At this time, the only thought running through my head was, “If I flip this pancake without a spatula, my wife will come over here, strip naked, and throw herself at me with the passion of a woman who had just watched a Desperate Housewives marathon.”
“Bride! Watch this!” I shouted, and with a quick flip of my wrist, I launched the pancake up into the air, where it sailed up in a beautiful arc…
We’re going to pause here at the pinnacle of the pancake pitch, and talk about what it takes to cook a pancake. HEAT. Your pan should be hot enough that drops of water dropped onto it dance across the pan like a Democrat on the abortion issue. My pan was that hot. Maybe hotter, because it was an electric stove.
We hit play. The pancake begins its descent, and I notice something. It’s moving a lot closer to me than I thought it would. No worries. I can pull the pan closer, and still catch it, which will impress my new bride so much so that she will not only make love to me, but she will do it right there in the kitchen.
My reflexes are great. They really are. For a fat guy, I can catch almost anything thrown at me. I have a knack for figuring out the exact point where something will fall, and I can catch it. One of my favorite things to do is catch ice with my glass before it hits the floor if it falls out of the freezer.
Anyway. I bring the pan into where the pancake is going to land. I know this, because the pancake landed in the pan. I immediately felt the hot desire of my wife pressed closely against my flesh, and thought, “Man, she’s quick. And I’m amazing.”
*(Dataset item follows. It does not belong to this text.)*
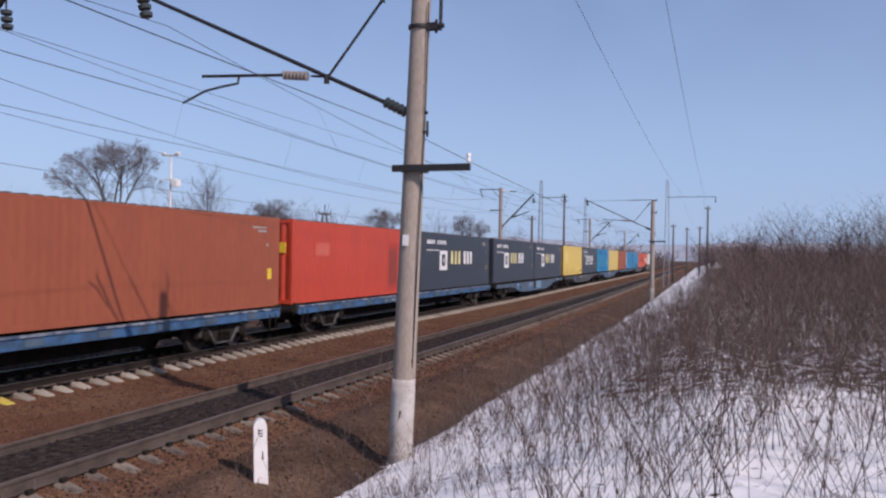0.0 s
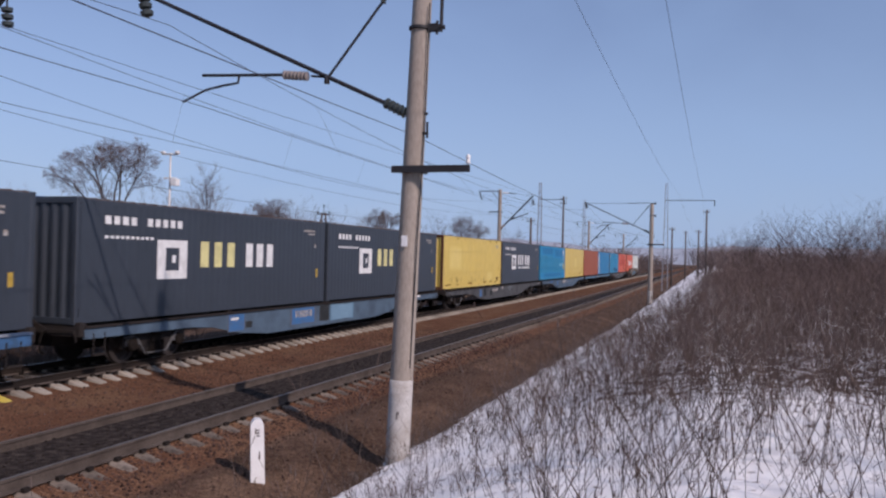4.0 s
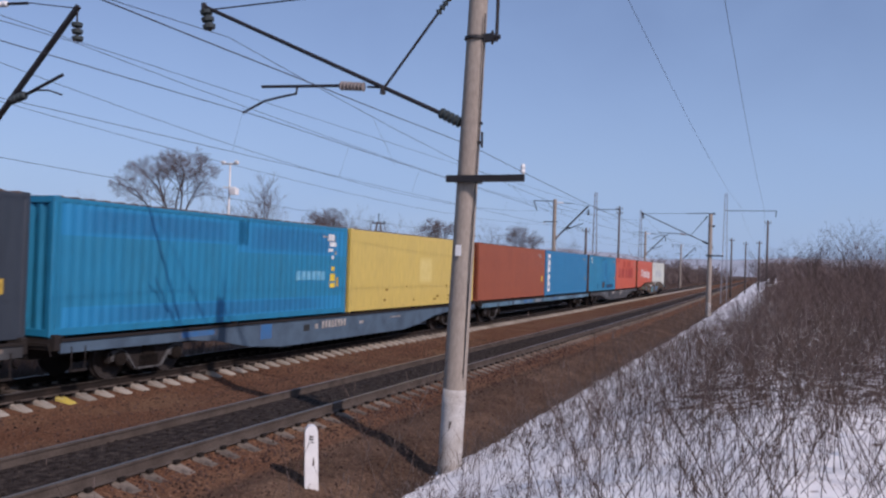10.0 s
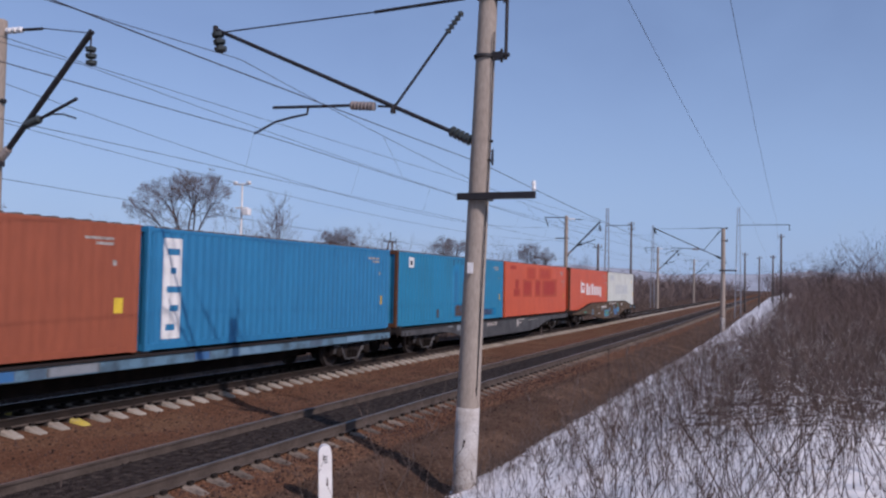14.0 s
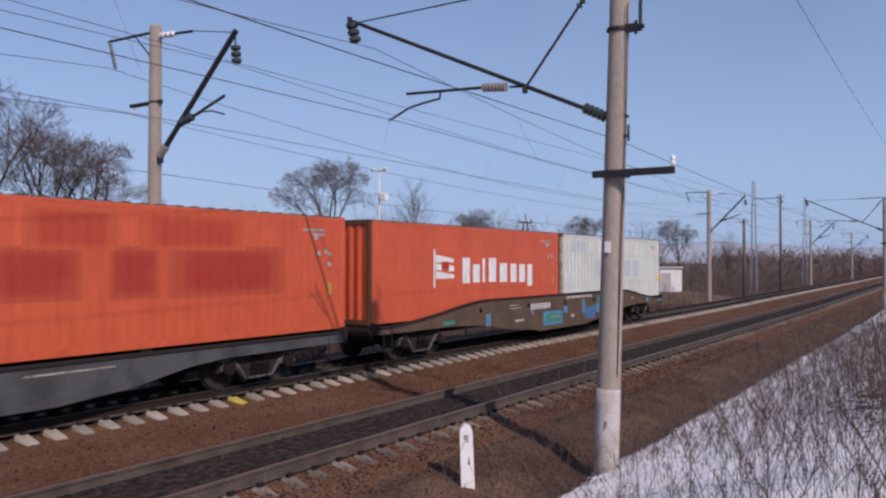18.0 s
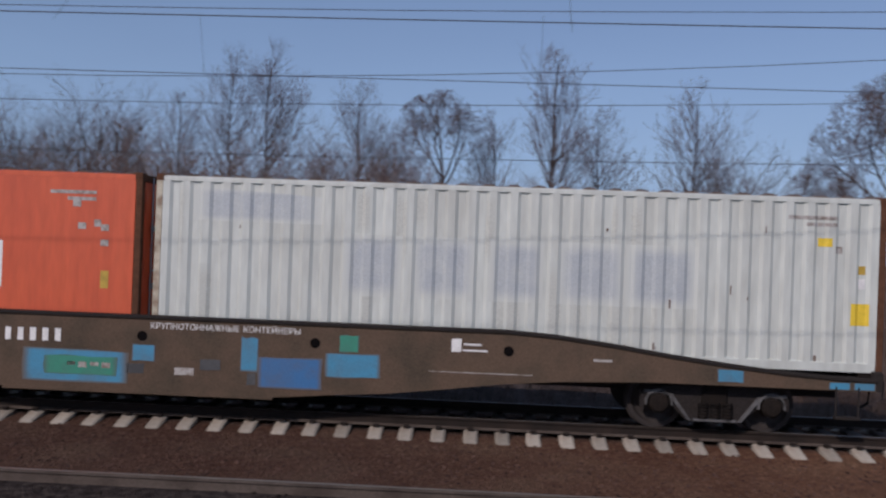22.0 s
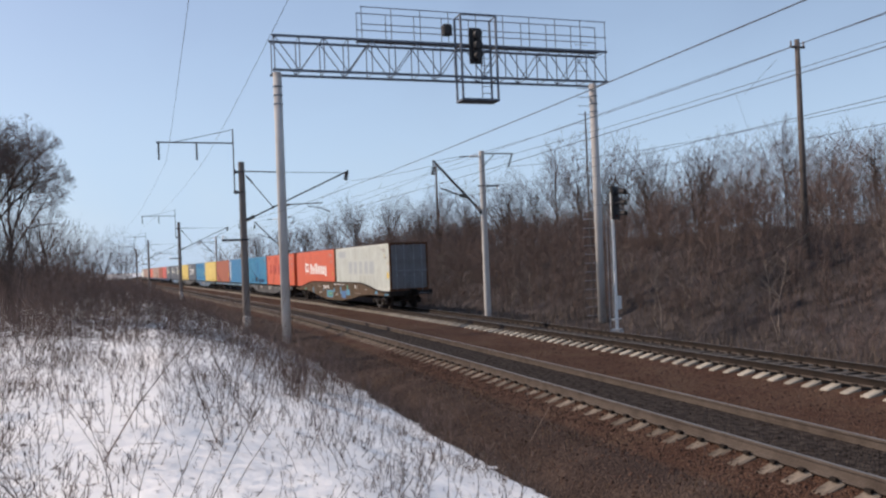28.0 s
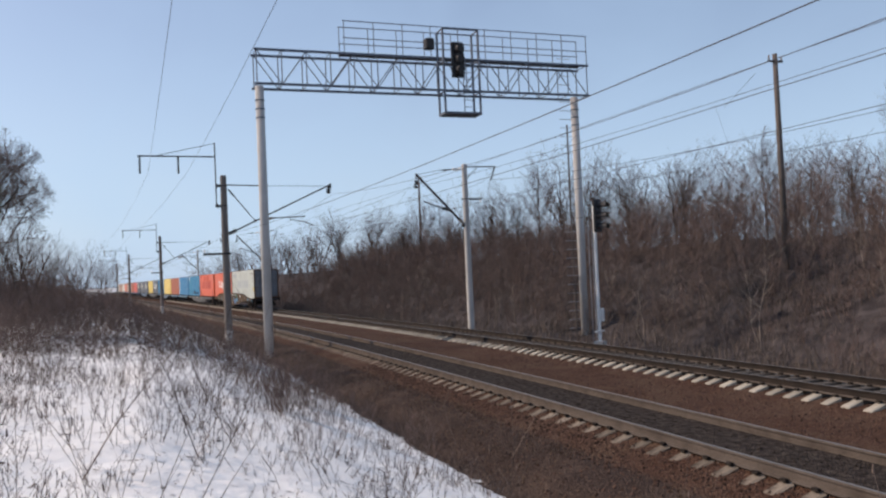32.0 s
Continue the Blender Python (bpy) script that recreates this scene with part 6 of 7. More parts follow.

But it wasn’t my wife or her passion that had closed in on me. It was the frying pan. The pan then proceeded to melt through a three and a half inch oval of skin on my stomach, instantly. I cannot describe this pain. It was terrible. I truly thought my intestines were going to spill on the floor, and I would die.

My bride? She laughed at me. There was no love making on the kitchen floor. As a matter of fact, I don’t think I got any love for a week while that was healing. I couldn’t wear a shirt for a week. I had to CALL IN SICK to my job, and the reason was, I couldn’t wear a shirt.

My medical treatment for this wound? A giant shot of humility. I think that hurt the worst. Also, paper towels folded up with duct tape around the edges to hold it on.
Man, I miss that high class newly married first aid.